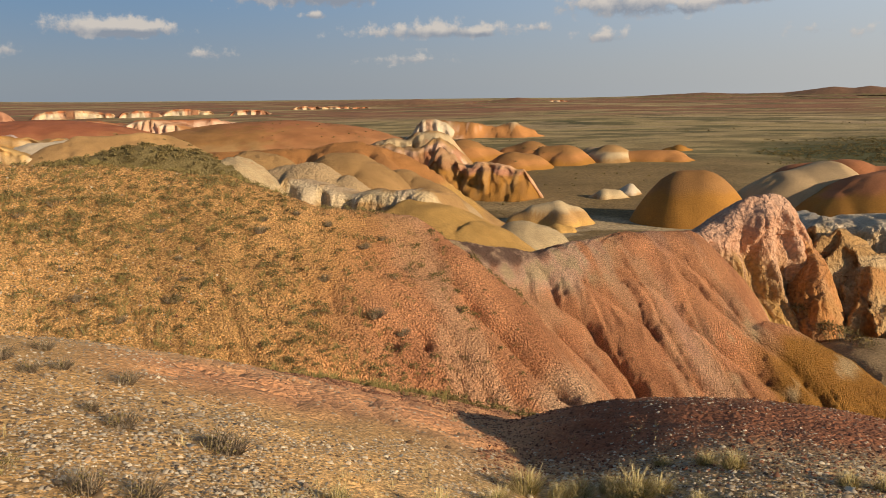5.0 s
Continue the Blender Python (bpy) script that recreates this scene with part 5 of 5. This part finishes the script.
landform("far_hill", "low brown hill on the horizon", "hill", [(13.3, 1700, 0.88), (16.0, 1700, 0.85), (17.7, 1700, 0.76), (19.5, 1700, 0.97)],
         -34.0, 0.2, 20.0, tint_of(OLIVE, (0.2, 0.115, 0.065), (0.22, 0.12, 0.068), at=(0.05, 0.3)), CLAY_FAR, step=7.14, rill=(0.59, 6.6), rough=1.0, seed=229, group="hills on the horizon")
landform("far_hill", "low brown hill on the horizon", "hill", [(22.9, 1900, 1.04), (25.5, 1900, 0.79), (27.5, 1900, 1.00)],
         -34.0, 0.2, 20.0, tint_of(OLIVE, (0.2, 0.115, 0.065), (0.22, 0.12, 0.068), at=(0.05, 0.3)), CLAY_FAR, step=7.98, rill=(0.42, 4.7), rough=1.0, seed=230, group="hills on the horizon")
landform("far_hill", "long brown hills on the horizon", "hill", [(27.5, 2300, 1.11), (31.0, 2300, 1.09), (35.3, 2300, 0.79), (39.2, 2300, 0.65), (41.7, 2300, 0.77), (44.5, 2300, 0.74), (46.5, 2300, 0.53), (47.6, 2300, 0.39), (48.8, 2300, 0.49), (49.7, 2300, 0.39), (51.1, 2300, 0.69), (52.9, 2300, 1.03)],
         -34.0, 0.2, 20.0, tint_of(OLIVE, (0.2, 0.115, 0.065), (0.22, 0.12, 0.068), at=(0.05, 0.3)), CLAY_FAR, step=9.66, rill=(0.90, 10.0), rough=1.0, seed=231, group="hills on the horizon")
landform("far_hill", "long brown hills on the horizon", "hill", [(32.7, 1900, 1.13), (37.1, 1900, 1.03), (41.3, 1900, 1.02), (45.3, 1900, 1.04), (48.5, 1900, 0.97)],
         -34.0, 0.2, 20.0, tint_of(OLIVE, (0.2, 0.115, 0.065), (0.22, 0.12, 0.068), at=(0.05, 0.3)), CLAY_FAR, step=7.98, rill=(0.16, 2.5), rough=1.0, seed=232, group="hills on the horizon")

# ---- swells of the steppe ----
landform("steppe_swell", "low scrub-grown swell of the steppe", "hill", [(43.6, 430, 4.53), (47.7, 430, 4.23), (51.5, 430, 3.93), (57.1, 430, 3.62), (63.8, 430, 3.30), (70.3, 430, 3.02), (74.6, 430, 3.21), (78.8, 430, 3.59), (82.9, 430, 3.98)],
         -31.0, 0.05, 20.0, steppe_tint, STEPPE, step=1.81, rough=0.4, lump=(1.5, 80), rill=(1.5, 30.0), seed=234)
landform("steppe_swell", "low grassy swell of the steppe", "hill", [(68.1, 640, 2.48), (72.5, 640, 2.18), (76.7, 640, 1.96), (82.7, 640, 2.03), (88.4, 640, 2.23)],
         -31.0, 0.05, 30.0, steppe_tint, STEPPE, step=2.69, rough=1.0, rill=(1.0, 40.0), seed=235)


# ---- scatter ----
def height_at(x, y):
    """The top of the ground and landforms at arrays of places."""
    z = ground_height(x, y)
    for x0, y0, st, Z in FIELDS:
        u, v = (x - x0) / st, (y - y0) / st
        ok = (u >= 0) & (v >= 0) & (u < Z.shape[1] - 1.001) & (v < Z.shape[0] - 1.001)
        if not ok.any():
            continue
        i, j = u[ok].astype(int), v[ok].astype(int)
        a, b = u[ok] - i, v[ok] - j
        h = (Z[j, i] * (1 - a) + Z[j, i + 1] * a) * (1 - b) + (Z[j + 1, i] * (1 - a) + Z[j + 1, i + 1] * a) * b
        z[ok] = np.maximum(z[ok], h)
    return z


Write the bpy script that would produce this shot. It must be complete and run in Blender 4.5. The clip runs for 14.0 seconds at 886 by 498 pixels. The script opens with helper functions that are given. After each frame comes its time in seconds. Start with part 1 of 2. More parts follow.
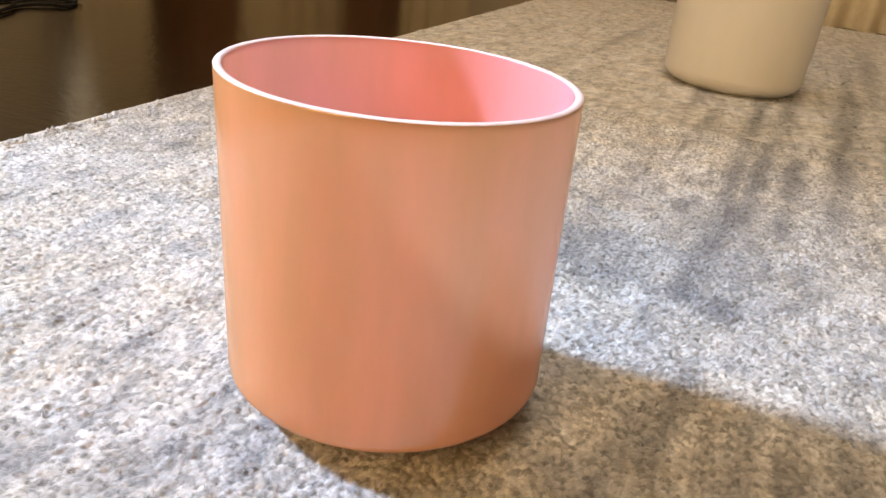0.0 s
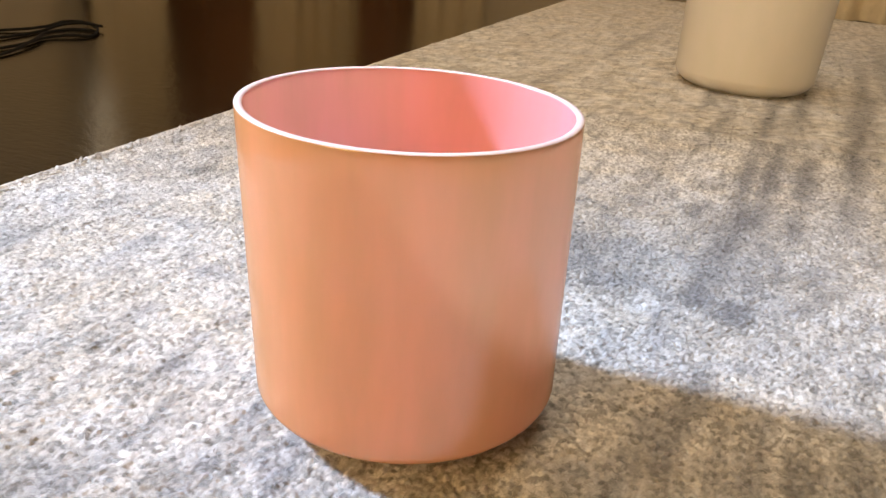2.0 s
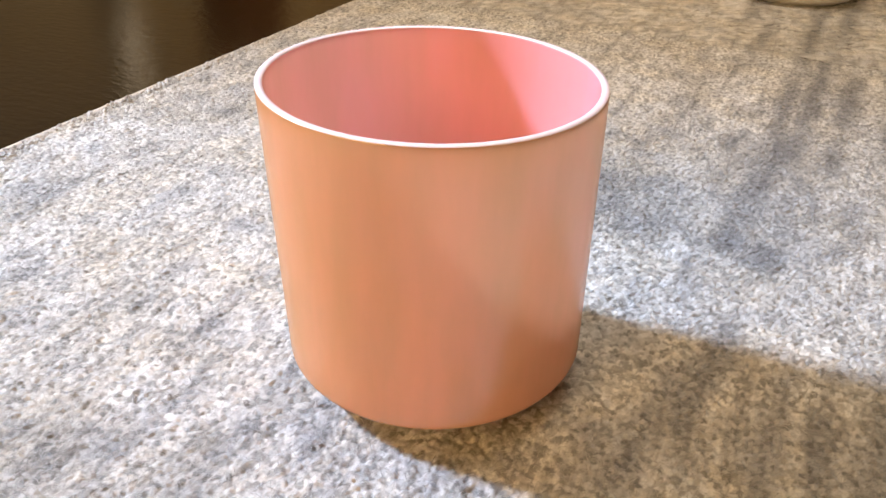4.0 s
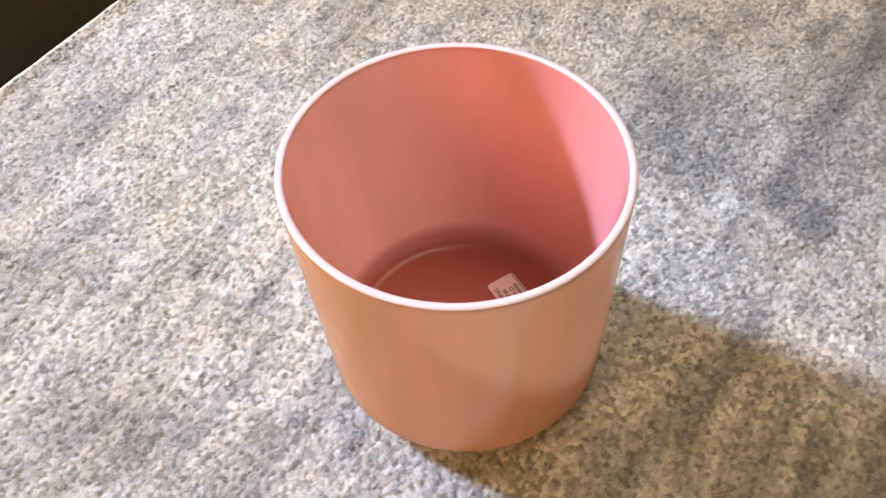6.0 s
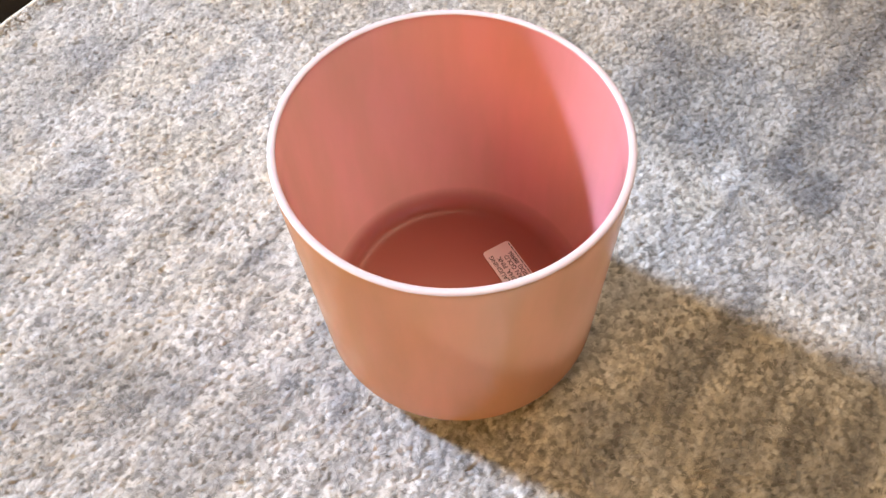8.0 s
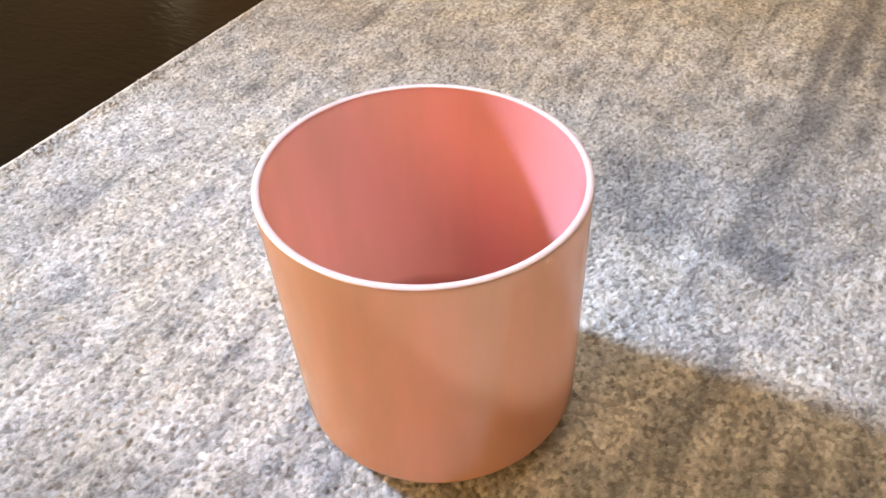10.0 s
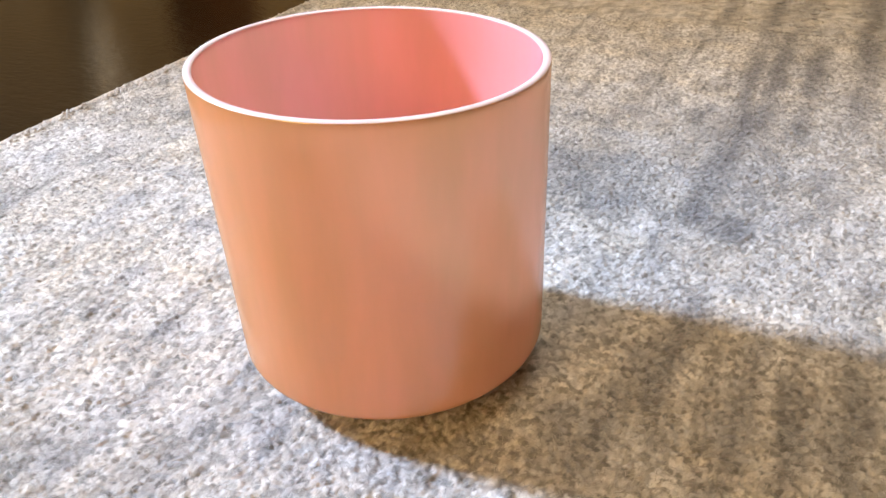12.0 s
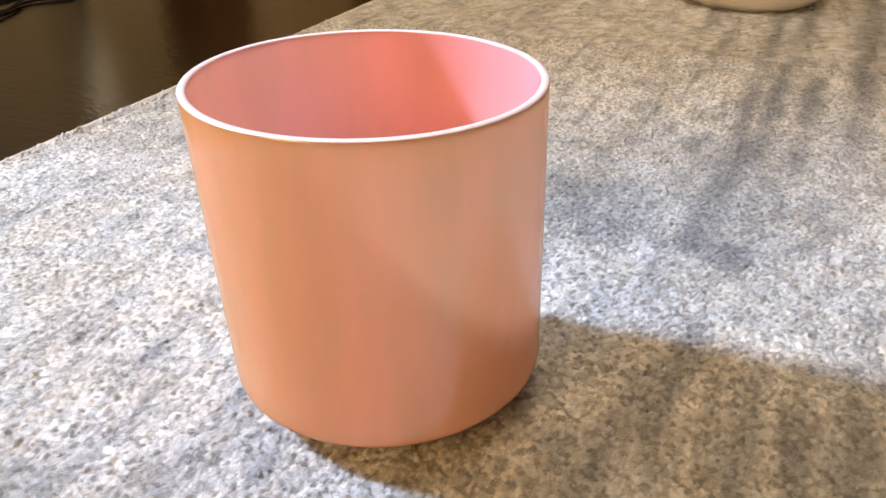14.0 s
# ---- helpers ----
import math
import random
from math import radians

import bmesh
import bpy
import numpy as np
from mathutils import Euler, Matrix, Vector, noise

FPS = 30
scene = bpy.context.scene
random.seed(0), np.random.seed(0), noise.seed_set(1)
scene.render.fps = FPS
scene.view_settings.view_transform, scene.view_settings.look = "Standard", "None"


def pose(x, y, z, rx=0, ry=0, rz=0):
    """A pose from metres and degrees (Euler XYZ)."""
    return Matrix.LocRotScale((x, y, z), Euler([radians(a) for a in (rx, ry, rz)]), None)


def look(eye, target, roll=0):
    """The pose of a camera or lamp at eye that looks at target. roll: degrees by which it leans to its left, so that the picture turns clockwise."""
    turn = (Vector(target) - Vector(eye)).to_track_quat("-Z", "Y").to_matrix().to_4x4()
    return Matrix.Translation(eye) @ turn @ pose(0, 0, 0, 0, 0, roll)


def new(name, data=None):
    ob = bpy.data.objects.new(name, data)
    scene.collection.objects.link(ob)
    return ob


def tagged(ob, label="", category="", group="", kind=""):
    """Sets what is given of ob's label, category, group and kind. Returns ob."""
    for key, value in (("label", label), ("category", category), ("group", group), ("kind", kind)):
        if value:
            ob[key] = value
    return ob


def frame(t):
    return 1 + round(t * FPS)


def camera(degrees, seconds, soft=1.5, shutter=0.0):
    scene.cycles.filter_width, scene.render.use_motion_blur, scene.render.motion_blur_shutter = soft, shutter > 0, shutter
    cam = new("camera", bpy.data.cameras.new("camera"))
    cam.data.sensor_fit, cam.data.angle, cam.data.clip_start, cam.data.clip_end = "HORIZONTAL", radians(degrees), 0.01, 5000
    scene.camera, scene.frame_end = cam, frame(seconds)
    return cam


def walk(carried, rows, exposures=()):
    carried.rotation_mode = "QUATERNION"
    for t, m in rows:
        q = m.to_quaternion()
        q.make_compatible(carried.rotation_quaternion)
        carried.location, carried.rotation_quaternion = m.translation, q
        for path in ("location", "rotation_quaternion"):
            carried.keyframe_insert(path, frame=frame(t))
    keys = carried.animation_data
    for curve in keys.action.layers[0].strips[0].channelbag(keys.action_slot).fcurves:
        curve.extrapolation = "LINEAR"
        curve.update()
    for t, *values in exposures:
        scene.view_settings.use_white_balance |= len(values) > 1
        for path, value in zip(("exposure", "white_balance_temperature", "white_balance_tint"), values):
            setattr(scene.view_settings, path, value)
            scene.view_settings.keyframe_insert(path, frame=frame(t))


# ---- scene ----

# [EXERCISE OBJECTIVE]
Which lines contain "location"? Copy each of them.

# [OUTPUT BELOW]
        carried.location, carried.rotation_quaternion = m.translation, q
        for path in ("location", "rotation_quaternion"):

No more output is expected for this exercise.